Annette Richards divides her time between musical scholarship and performance. Born in London, Richards holds a bachelor’s degree in English from Corpus Christi College, Oxford, where she served as organ scholar. In 1991 she received the prestigious Performer’s Degree in organ from the Sweelinck Conservatorium, Amsterdam, and four years later the Ph.D. in musicology from Stanford University (California).
A specialist in music of the Italian and North German Baroque, Ms. Richards has given recitals on numerous historic and modern instruments in the Netherlands, England, Ireland, Germany, and the United States. She also regularly performs music from the virtuosic nineteenth- and twentieth-century repertories, and prizes she has won at international festivals and competitions include third prize at the 1992 Dublin International Organ Competition and, in 1994, first prize with David Yearsley at the famous Bruges Early Music Festival in the competition for organ duo.

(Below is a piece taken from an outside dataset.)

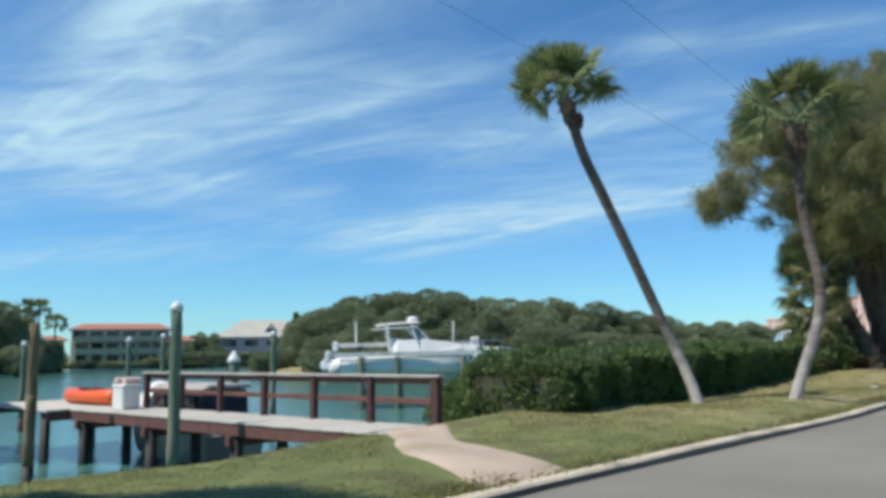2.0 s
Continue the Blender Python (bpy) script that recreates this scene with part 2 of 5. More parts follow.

Her scholarly work is marked by being interdisciplinary, and has focused on late-eighteenth-century music and its relationship with the visual and literary arts. She was a Fellow at the Getty Center for the History of Art and the Humanities in Santa Monica, California, in 1994-95; she won a New Directions Fellowship from the Mellon Foundation in 2002; and in 2004-05 she was a Humboldt Foundation Fellow. Along with dance historian Mark Franco she edited a volume of essays entitled Acting on the Past: Historical Performance Across the Disciplines (2000); her book, "The Free Fantasia and the Musical Picturesque", which explores the intersections between musical fantasy and the landscape garden in late eighteenth-century German music culture, came out in 2001 from Cambridge University Press. Annette Richards is associate professor of music and university organist at Cornell University.